As the new week begins, the Japanese yen continues its negative trajectory, remaining under pressure from last week.
Last Thursday, the Bank of Japan left interest rates unchanged despite objections from two board members—Naoki Tamura and Hajime Takata—who advocated for a hike to 0.75%. In the subsequent press conference, Bank of Japan Governor Kazuo Ueda emphasized that there are no preliminary plans for the timing of the next interest rate hike.
Additionally, Japan's new Prime Minister Sanae Takaichi supports an approach to stimulate the economy, advocating for substantial budget allocations to counter inflation and boost economic growth. This reinforces expectations that the Bank of Japan may delay any interest rate hike, which will continue to weigh on the Japanese yen.

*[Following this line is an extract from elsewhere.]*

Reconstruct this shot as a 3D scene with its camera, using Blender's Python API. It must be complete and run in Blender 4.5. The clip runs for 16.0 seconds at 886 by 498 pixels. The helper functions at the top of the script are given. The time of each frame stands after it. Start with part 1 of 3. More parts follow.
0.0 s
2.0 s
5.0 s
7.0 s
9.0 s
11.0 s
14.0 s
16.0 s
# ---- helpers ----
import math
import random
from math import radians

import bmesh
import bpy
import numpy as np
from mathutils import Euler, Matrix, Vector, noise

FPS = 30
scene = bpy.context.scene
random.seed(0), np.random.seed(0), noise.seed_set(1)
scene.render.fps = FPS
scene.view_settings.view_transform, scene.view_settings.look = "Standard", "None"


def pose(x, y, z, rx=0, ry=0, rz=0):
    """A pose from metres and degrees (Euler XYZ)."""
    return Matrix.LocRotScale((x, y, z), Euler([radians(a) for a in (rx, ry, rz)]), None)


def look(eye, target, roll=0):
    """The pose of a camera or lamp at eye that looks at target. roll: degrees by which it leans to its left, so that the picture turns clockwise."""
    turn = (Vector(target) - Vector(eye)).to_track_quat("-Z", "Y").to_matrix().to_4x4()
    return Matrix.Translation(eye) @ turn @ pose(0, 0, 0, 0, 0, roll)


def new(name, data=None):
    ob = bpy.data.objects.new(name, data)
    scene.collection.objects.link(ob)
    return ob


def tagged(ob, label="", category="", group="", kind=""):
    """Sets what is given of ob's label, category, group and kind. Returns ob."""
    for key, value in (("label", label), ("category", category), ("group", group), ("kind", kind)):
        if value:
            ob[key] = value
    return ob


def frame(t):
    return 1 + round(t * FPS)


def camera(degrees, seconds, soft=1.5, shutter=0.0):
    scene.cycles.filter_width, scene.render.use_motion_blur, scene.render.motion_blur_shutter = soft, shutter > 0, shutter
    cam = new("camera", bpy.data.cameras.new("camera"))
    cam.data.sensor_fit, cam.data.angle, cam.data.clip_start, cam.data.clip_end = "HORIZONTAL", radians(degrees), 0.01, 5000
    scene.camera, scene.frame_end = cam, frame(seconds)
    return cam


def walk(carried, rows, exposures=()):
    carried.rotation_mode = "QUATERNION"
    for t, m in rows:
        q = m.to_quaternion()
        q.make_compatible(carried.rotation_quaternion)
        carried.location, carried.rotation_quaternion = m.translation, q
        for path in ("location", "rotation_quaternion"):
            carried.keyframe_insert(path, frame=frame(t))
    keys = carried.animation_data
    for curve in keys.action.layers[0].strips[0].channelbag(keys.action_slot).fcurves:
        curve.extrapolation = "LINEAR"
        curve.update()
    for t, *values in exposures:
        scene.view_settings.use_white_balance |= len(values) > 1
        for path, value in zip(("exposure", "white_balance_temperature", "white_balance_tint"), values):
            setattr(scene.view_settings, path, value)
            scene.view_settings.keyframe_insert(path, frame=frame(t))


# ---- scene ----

Meanwhile, traders have reduced expectations of another Federal Reserve rate cut in December, following hawkish statements by Fed Chair Jerome Powell last Wednesday. This helps the US dollar maintain a position near a three-month high and further stimulates the rise in the USD/JPY pair.

US President Donald Trump has once again urged Republican senators to eliminate the filibuster rule in the Senate, as Monday marks the 33rd day of the government shutdown due to a lack of agreement and a deadlock in Congress. However, this has little impact on the overall bullish dynamics associated with the US dollar or the currency pair.
From a geopolitical perspective, the Japanese yen is also under pressure as a safe-haven currency, especially since Trump stated on Sunday that he is not considering an agreement that would allow Ukraine to obtain long-range "Tomahawk" missiles for use against Russia. Alongside optimism about a reduction in trade tensions between the US and China, this undermines the yen's role as a safe-haven currency and contributes to the rise of the USD/JPY pair.
From a technical standpoint, the breakout of the zone between 153.25 and 153.30 last week, along with the subsequent move above the round level of 154.00 and the positive oscillators on the daily chart, became key factors in the USD/JPY pair's rally. However, the Relative Strength Index (RSI) is approaching overbought territory, suggesting consolidation.
On the other hand, any corrective pullback below the round level of 154.00 is expected to find good support at the Friday low around 153.65. A breach of this level would see the next support at the zone of 153.30–153.25, which previously acted as resistance. Below this, the round level of 153.00 comes into play, and if breached, the pair could decline toward the area of 152.15, on its way to the round level of 152.00.
However, for now, the pair's path of least resistance is upward, with some consolidation expected.